Ist Europa 1914 in den Krieg „hineingeschlittert“, wie es der britische Premierminister David Lloyd George einst versöhnlich formulierte? Damit war der Vorwurf der deutschen Kriegsschuld aufgehoben, und ein für alle Großmächte erträglicher Kompromiss hatte sich gefunden. Dieser Konsens der 1930er Jahre ist der neuesten Interpretation sehr ähnlich. Und tatsächlich lassen sich in allen Hauptstädten der Großmächte Kriegstreiber finden. Besonders unter den Militärs der damaligen Zeit war es durchaus weit verbreitet, dass man einen Krieg forderte.

Nicht nur in Wien und Berlin sah man in der Julikrise eine goldene Gelegenheit, einen Krieg vom Zaun zu brechen, den man auf lange Zeit gesehen ohnehin für unvermeidbar hielt. Auch russische und französische Entscheidungen, einem Krieg nicht auszuweichen, trugen zu der Eskalation der Krise schließlich bei. Es gibt, so Christopher Clark in einer vielzitierten Metapher, keinen „rauchenden Colt“ zu entdecken, und wenn doch, so hielt jeder der Hauptakteure einen in der Hand. Allerdings muss man dabei bedenken, wer denn seinen Colt als Erster zog, wer den ersten Schuss abgab.

Und das waren zweifelsohne die Mächte des Zweibunds: sie beschlossen Anfang Juli, die Gelegenheit zum Krieg zu nutzen, und machten aus der Krise einen Krieg. Österreich-Ungarn erklärte Serbien bereits am 28. Juli den Krieg und begann diesen sofort mit einer Beschießung Belgrads – um zu verhindern, dass es doch noch zu einer diplomatischen Lösung kommen würde. Und im wilhelminischen Berlin hatte man, unter dem Zeitdruck des Schlieffenplans, die Mobilmachung bereits beschlossen, als Russland Deutschland willkommenerweise zuvorkam.

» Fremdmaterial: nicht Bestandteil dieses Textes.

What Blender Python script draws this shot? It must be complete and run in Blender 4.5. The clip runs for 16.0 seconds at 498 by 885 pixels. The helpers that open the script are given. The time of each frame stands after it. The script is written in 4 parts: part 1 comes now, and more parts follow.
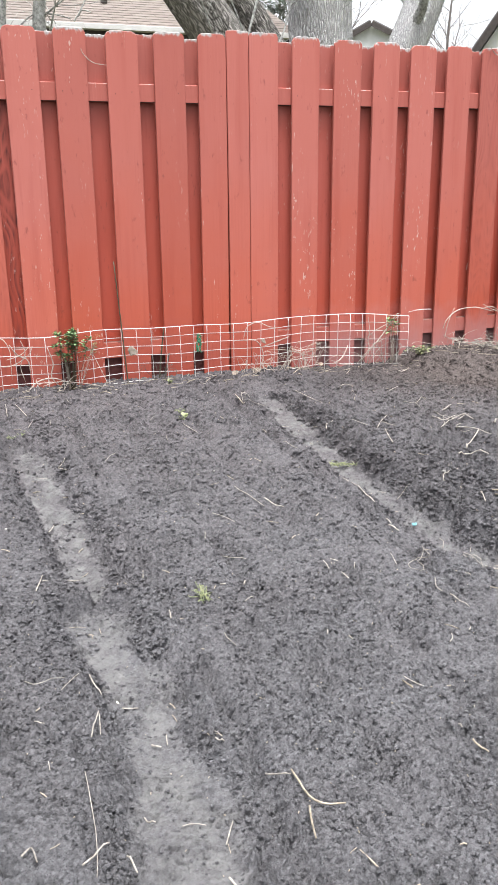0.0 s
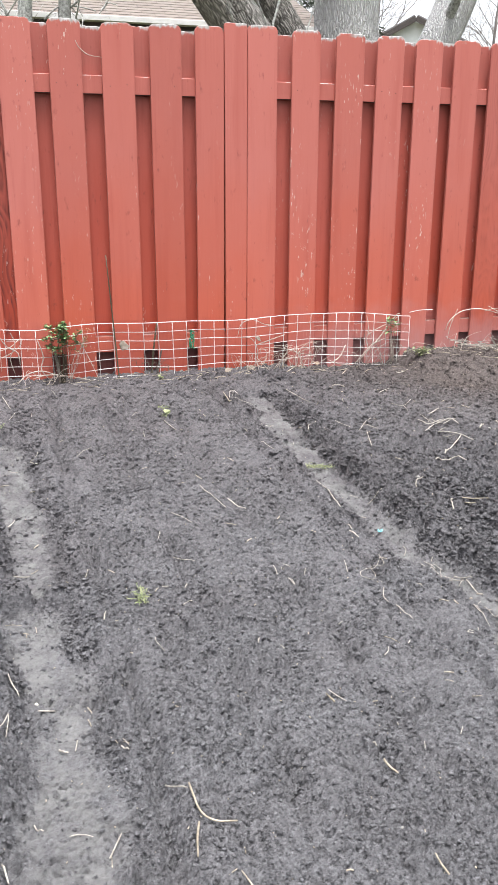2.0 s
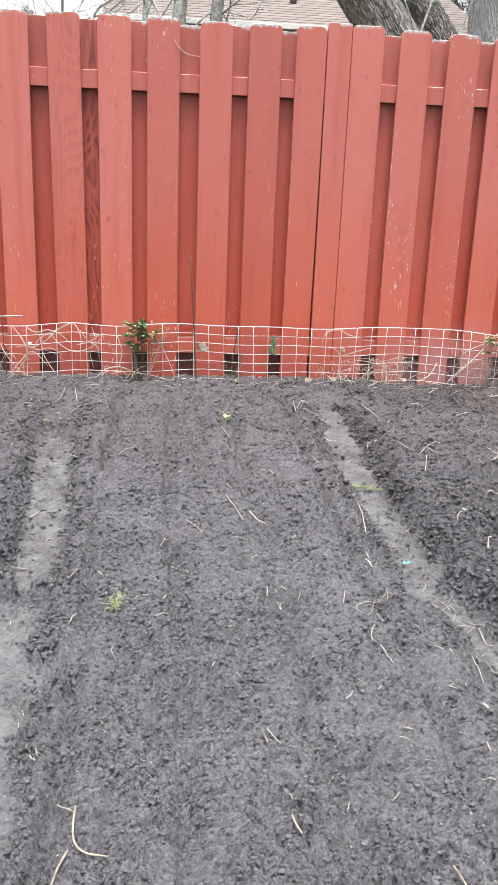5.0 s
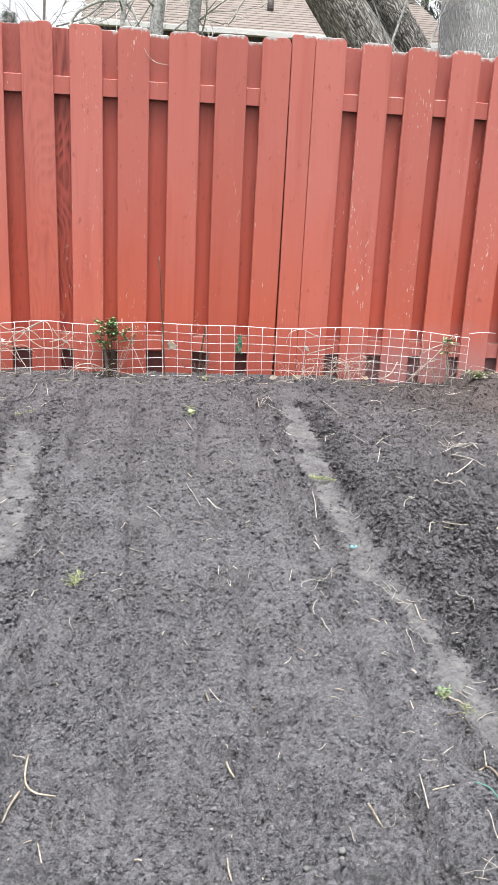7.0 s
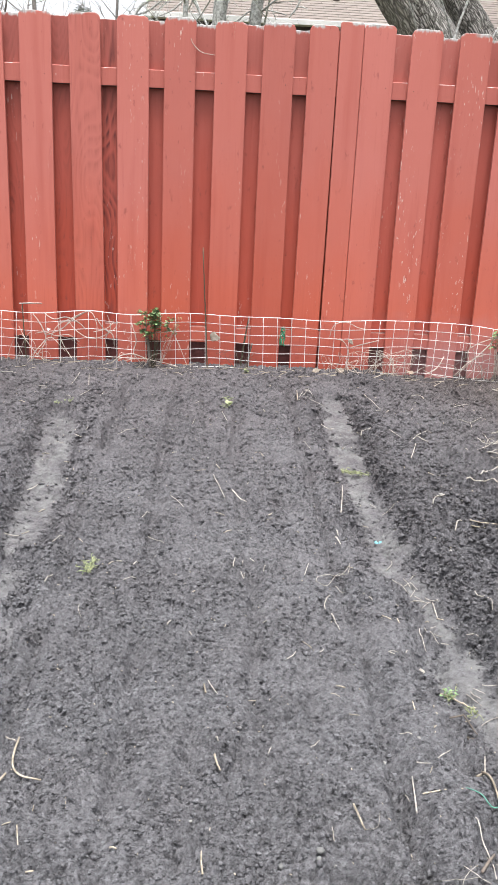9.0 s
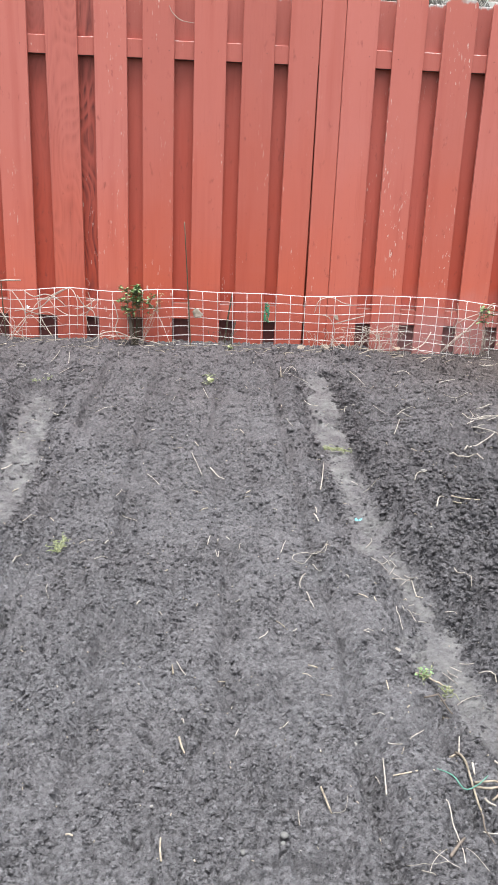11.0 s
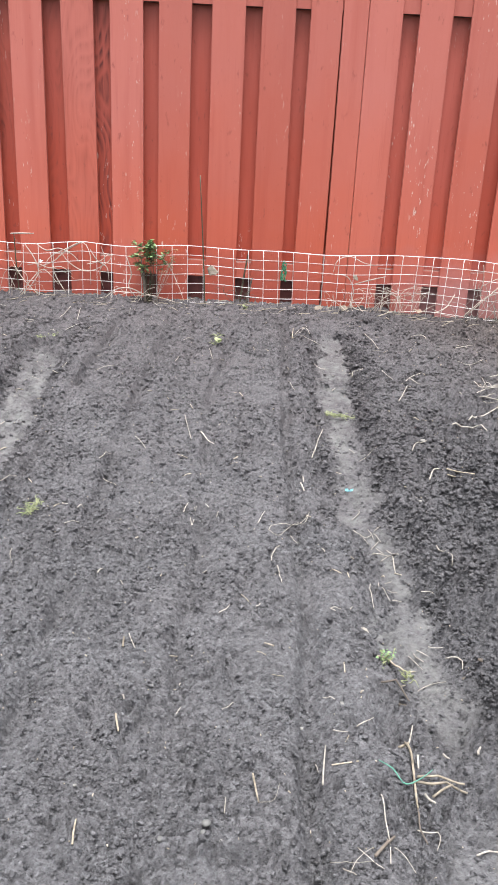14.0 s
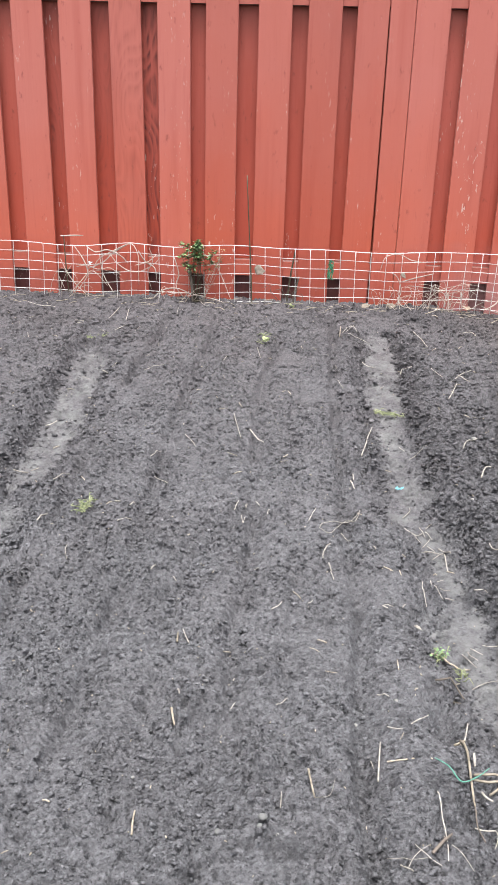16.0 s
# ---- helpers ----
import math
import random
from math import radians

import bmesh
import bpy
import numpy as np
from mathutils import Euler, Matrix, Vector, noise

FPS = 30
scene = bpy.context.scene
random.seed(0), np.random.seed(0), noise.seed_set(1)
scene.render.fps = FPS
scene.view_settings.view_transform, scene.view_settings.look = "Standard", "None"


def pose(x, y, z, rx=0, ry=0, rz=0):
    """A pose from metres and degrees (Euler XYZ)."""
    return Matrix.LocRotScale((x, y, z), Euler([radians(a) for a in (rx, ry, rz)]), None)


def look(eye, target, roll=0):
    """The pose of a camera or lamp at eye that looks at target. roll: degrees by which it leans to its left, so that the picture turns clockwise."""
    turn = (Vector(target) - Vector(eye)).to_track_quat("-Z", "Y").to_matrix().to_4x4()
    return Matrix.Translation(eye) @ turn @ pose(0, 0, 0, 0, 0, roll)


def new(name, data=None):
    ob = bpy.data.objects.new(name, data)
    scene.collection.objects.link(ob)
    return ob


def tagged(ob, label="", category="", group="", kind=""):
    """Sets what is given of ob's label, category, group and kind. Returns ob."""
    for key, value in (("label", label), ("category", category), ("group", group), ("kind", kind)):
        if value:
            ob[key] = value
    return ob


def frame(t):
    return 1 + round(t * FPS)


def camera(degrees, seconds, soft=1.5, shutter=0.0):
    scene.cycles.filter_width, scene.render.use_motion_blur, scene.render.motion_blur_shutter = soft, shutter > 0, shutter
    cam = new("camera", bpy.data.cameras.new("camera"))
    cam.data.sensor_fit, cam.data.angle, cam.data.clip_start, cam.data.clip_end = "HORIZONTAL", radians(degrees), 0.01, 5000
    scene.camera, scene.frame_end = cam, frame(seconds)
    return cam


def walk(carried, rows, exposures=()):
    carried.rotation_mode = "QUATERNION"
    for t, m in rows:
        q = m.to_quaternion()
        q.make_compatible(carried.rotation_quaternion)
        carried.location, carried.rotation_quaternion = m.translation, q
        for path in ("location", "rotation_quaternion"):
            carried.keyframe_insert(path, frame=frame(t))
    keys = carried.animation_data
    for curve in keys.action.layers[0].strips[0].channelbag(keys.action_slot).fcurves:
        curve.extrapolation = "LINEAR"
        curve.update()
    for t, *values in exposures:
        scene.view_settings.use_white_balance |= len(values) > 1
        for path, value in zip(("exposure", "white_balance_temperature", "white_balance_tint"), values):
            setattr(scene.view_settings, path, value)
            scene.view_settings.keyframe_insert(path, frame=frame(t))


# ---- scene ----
cam = camera(32.6, 16.0, 1.15)
PATH = [
    (0, (-2.132, 0.658, 1.203), (-1.483, 2.454, 0.611), -0.6),
    (0.5, (-2.095, 0.676, 1.194), (-1.345, 2.432, 0.597), -0.6),
    (1, (-2.013, 0.722, 1.188), (-1.217, 2.457, 0.59), -0.9),
    (1.5, (-1.949, 0.697, 1.197), (-1.159, 2.432, 0.592), -1.4),
    (2, (-1.857, 0.627, 1.202), (-1.292, 2.449, 0.6), 0.2),
    (2.5, (-1.769, 0.617, 1.198), (-1.284, 2.462, 0.598), 0.5),
    (3, (-1.669, 0.666, 1.195), (-1.254, 2.528, 0.593), 0.9),
    (3.5, (-1.578, 0.685, 1.198), (-1.211, 2.557, 0.598), 0.9),
    (3.7, (-1.55, 0.685, 1.185), (-1.219, 2.568, 0.597), 1.9),
    (5.8, (-1.355, 0.612, 1.166), (-1.162, 2.514, 0.579), 1.6),
    (6, (-1.374, 0.581, 1.16), (-1.152, 2.482, 0.58), 1.8),
    (6.5, (-1.392, 0.502, 1.183), (-1.072, 2.391, 0.608), 2.4),
    (7, (-1.321, 0.483, 1.184), (-1.06, 2.38, 0.605), 2.8),
    (7.5, (-1.225, 0.486, 1.178), (-1.064, 2.394, 0.601), 3.8),
    (8, (-1.186, 0.487, 1.174), (-1.054, 2.397, 0.596), 3.7),
    (8.2, (-1.193, 0.497, 1.178), (-1.068, 2.406, 0.595), 3.6),
    (10.3, (-1.115, 0.471, 1.155), (-1.025, 2.375, 0.55), 1.4),
    (10.5, (-1.125, 0.468, 1.15), (-1.016, 2.372, 0.547), 2.3),
    (11, (-1.097, 0.55, 1.139), (-0.982, 2.441, 0.499), 2.3),
    (11.5, (-1.079, 0.645, 1.129), (-0.961, 2.525, 0.457), 2.4),
    (12, (-1.027, 0.666, 1.122), (-0.92, 2.538, 0.425), 2.3),
    (12.5, (-0.959, 0.657, 1.137), (-0.9, 2.524, 0.422), 2.5),
    (13, (-0.922, 0.657, 1.133), (-0.889, 2.52, 0.408), 3.0),
    (13.5, (-0.907, 0.652, 1.138), (-0.887, 2.512, 0.403), 3.0),
    (14, (-0.896, 0.643, 1.138), (-0.889, 2.502, 0.401), 2.8),
    (14.5, (-0.879, 0.636, 1.142), (-0.883, 2.495, 0.405), 2.5),
    (15, (-0.863, 0.633, 1.146), (-0.86, 2.493, 0.411), 2.2),
    (15.5, (-0.882, 0.631, 1.14), (-0.895, 2.491, 0.406), 2.0),
    (16, (-0.916, 0.631, 1.136), (-1.011, 2.486, 0.395), 1.5),
]
walk(cam, [(t, look(eye, target, roll)) for t, eye, target, roll in PATH], [(0.0, 1.61), (8.2, 1.58), (10.3, 1.56), (16.0, 1.56)])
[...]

Auf der Grundlage zeitgenössischer Quellen lassen sich die neueren Tendenzen, die Verantwortung Österreich-Ungarns und des Deutschen Reiches für die Eskalation der Krise zu verwischen, durchaus widerlegen. Die politische und militärische Führung beider Länder wollte den außenpolitischen Befreiungsschlag und riskierte damit leichtsinnig einen Weltkrieg. Dass dieser allerdings zur „Urkatastrophe“ des 20. Jahrhunderts werden würde, konnte im Juli 1914 niemand ahnen.